Corriere della Sera, 15 gennaio 2023
Dante è di destra, dice Sangiuliano
«La destra ha cultura, una grandissima cultura: il fondatore del pensiero di destra nel nostro Paese è stato Dante Alighieri, per la sua visione dell’umano e delle relazioni interpersonali e anche per la sua costruzione politica profondamente di destra».
Il palco è quello di «Pronti, candidati al via», l’evento organizzato a Milano da Fratelli d’Italia in vista delle Regionali. C’è quindi il bisogno e la voglia di scaldare una platea già carica di suo, visti i sondaggi sia nazionali che regionali. E lo stesso ministro della Cultura, Gennaro Sangiuliano, riconosce che la sua è «un’affermazione forte». Forse anche per questo allarga il discorso: «Non dobbiamo sostituire alla egemonia culturale gramsciana della sinistra una egemonia della destra: noi dobbiamo liberare la cultura, perché la cultura è tale se è libera e aperta dialetticamente».
D’accordo, ma Dante è stato davvero il fondatore del pensiero di destra in Italia? Le voci della politica non c’è nemmeno bisogno di sentirle: solo critiche dalle opposizioni, pochi a parlare nella maggioranza. Tra questi Fabio Rampelli (FdI): «Non so se si possa definire di destra Dante, sicuramente è stato un conservatore».
Ma cosa ne pensa chi a Dante ha dedicato una vita di studi? «Al suo tempo la destra e la sinistra italiana non esistevano», dice Enrico Malato, tra le tante cose direttore della «Rivista di Studi Danteschi». «Nel 1200 c’erano imperiali e papalini, Dante era una imperiale. Ma quindi era di destra o di sinistra?

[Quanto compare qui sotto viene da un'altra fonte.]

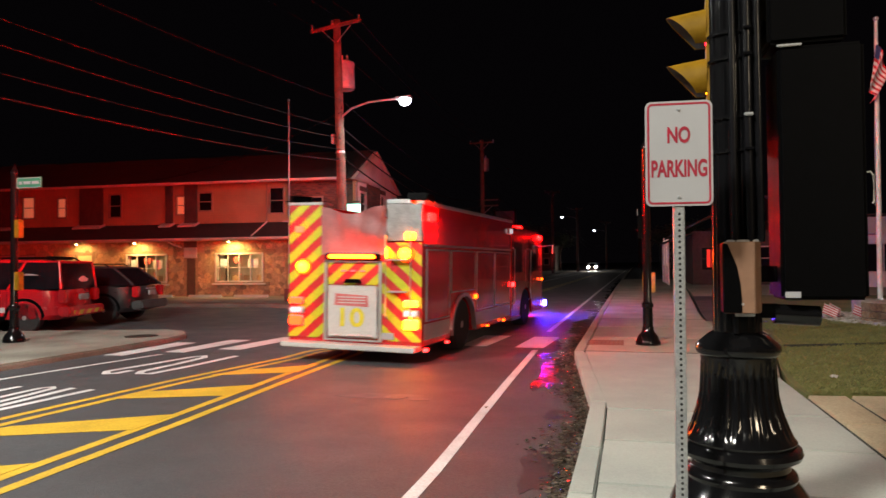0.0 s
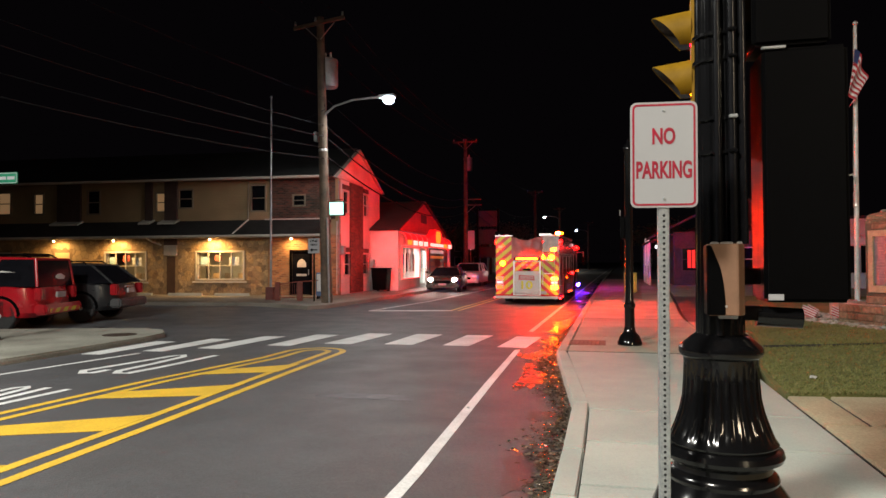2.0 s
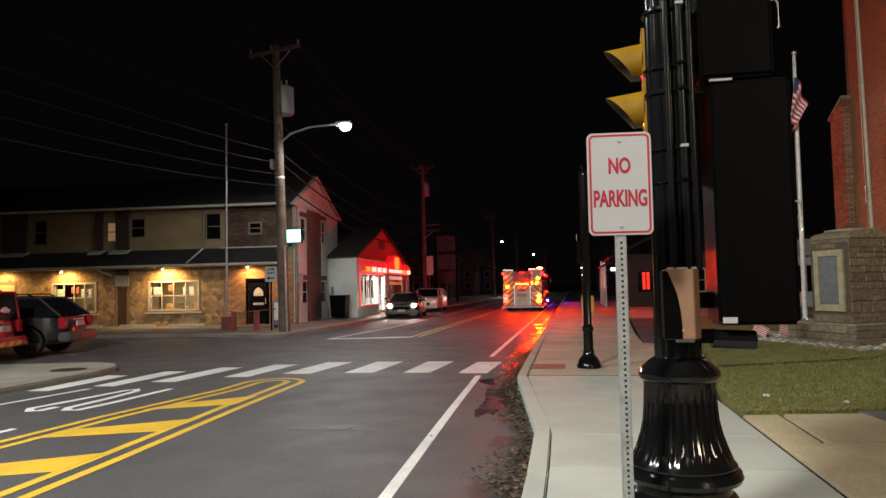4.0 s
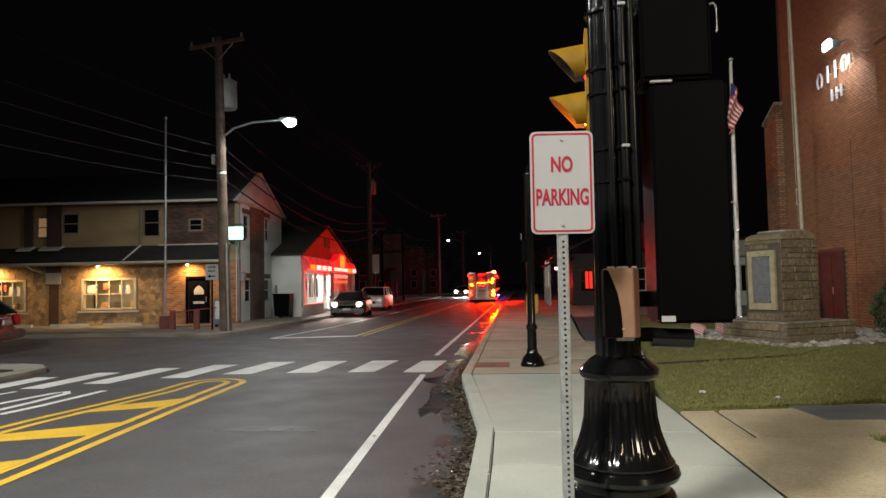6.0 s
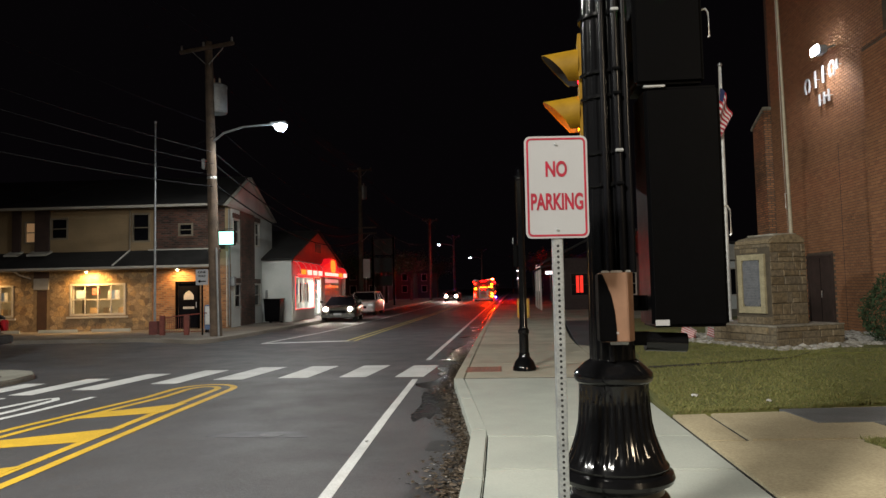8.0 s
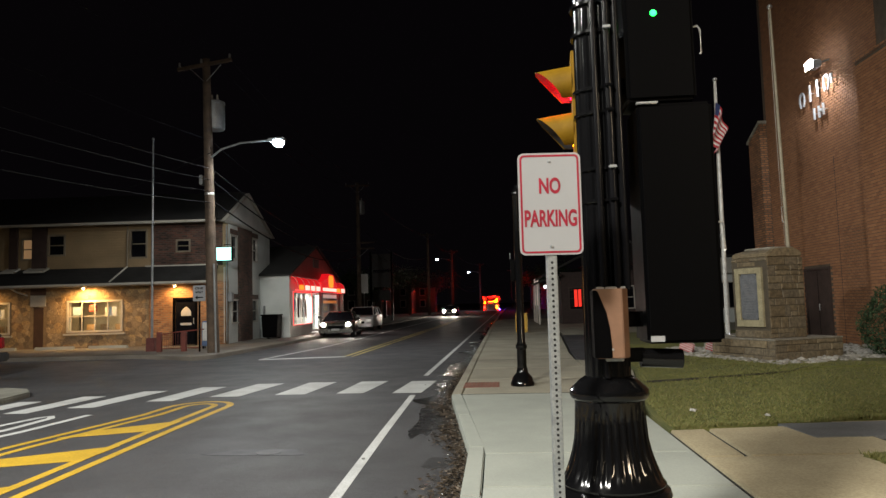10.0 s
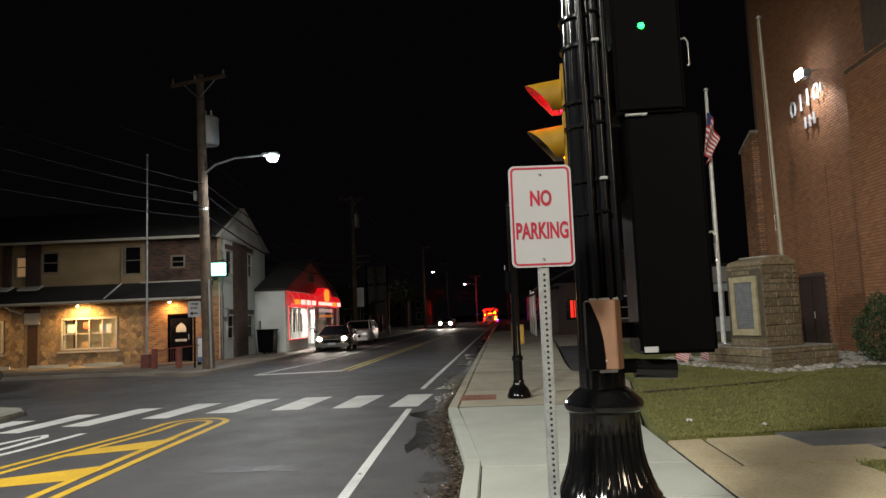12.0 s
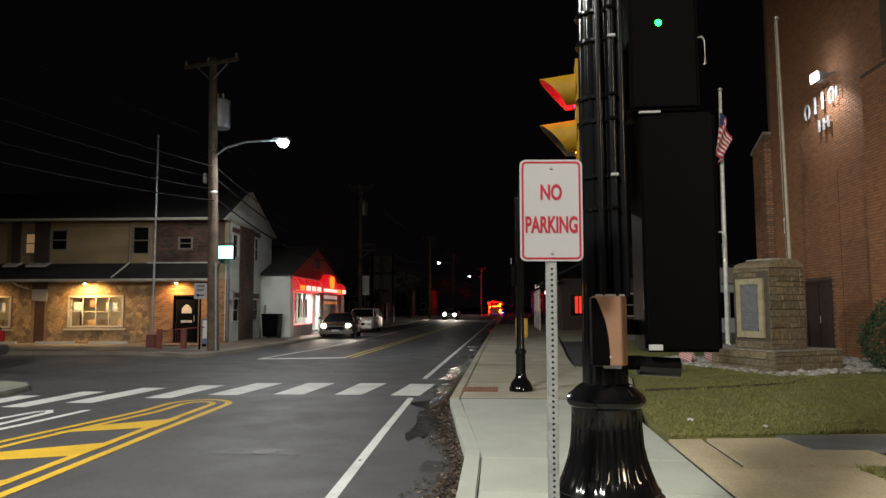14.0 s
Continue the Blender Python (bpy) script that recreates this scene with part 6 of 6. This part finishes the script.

Lasciamolo in pace, direi».
Nel frattempo arriva la dichiarazione di Pupi Avati, regista dell’ultimo film sulla vita del poeta. Avvertenza. Pur dicendo di «non volere etichette», un mese fa Avati è salito sul palco della festa per i dieci anni di Fratelli d’Italia ed è consigliere del ministro degli Esteri Antonio Tajani. Quello che una volta si sarebbe detto un intellettuale d’area. Ma la sua non è certo una difesa: «Rispetto il ministro, ma è un po’ pretestuoso. Il valore di Dante, il motivo per il quale è sopravvissuto fino ad oggi e oltre oggi è la sua dismisura poetica, immensa, misteriosa, non certo la sua posizione politica».
«Pronto, professor Giulio Ferroni?». Già ordinario di Letteratura italiana alla Sapienza, comincia a ridacchiare prima ancora che finisca la domanda. «Quella del ministro è un’affermazione priva di fondamento, che rivela una mancanza di senso storico e della letteratura. L’uso politico della cultura è diffuso a destra come a sinistra, ma questa mi pare esagerata».
«Dante non era né di destra né di sinistra, era un grande italiano», commenta monsignor Marco Frisina, biblista e studioso di Dante. «Forse – continua – la sua è stata una provocazione. Ognuno è libero di pensarla come vuole. Non amo mettere gli uomini di cultura del passato in uno schieramento».
L’Associazione degli italianisti sta preparando una lettera aperta per dire che ben vengano le discussioni sui grandi temi culturali ma a patto di non ridurre il tutto a quattro battute da talk show. «Anche perché – spiega Alberto Casadei, professore di Letteratura italiana all’Università di Pisa – la semplificazione può essere utile per coinvolgere nel dibattito chi altrimenti ne resterebbe fuori. Ma presentare Dante come un ideologo dei nostri tempi è un’operazione che non sta in piedi e anzi rischia di produrre l’effetto opposto».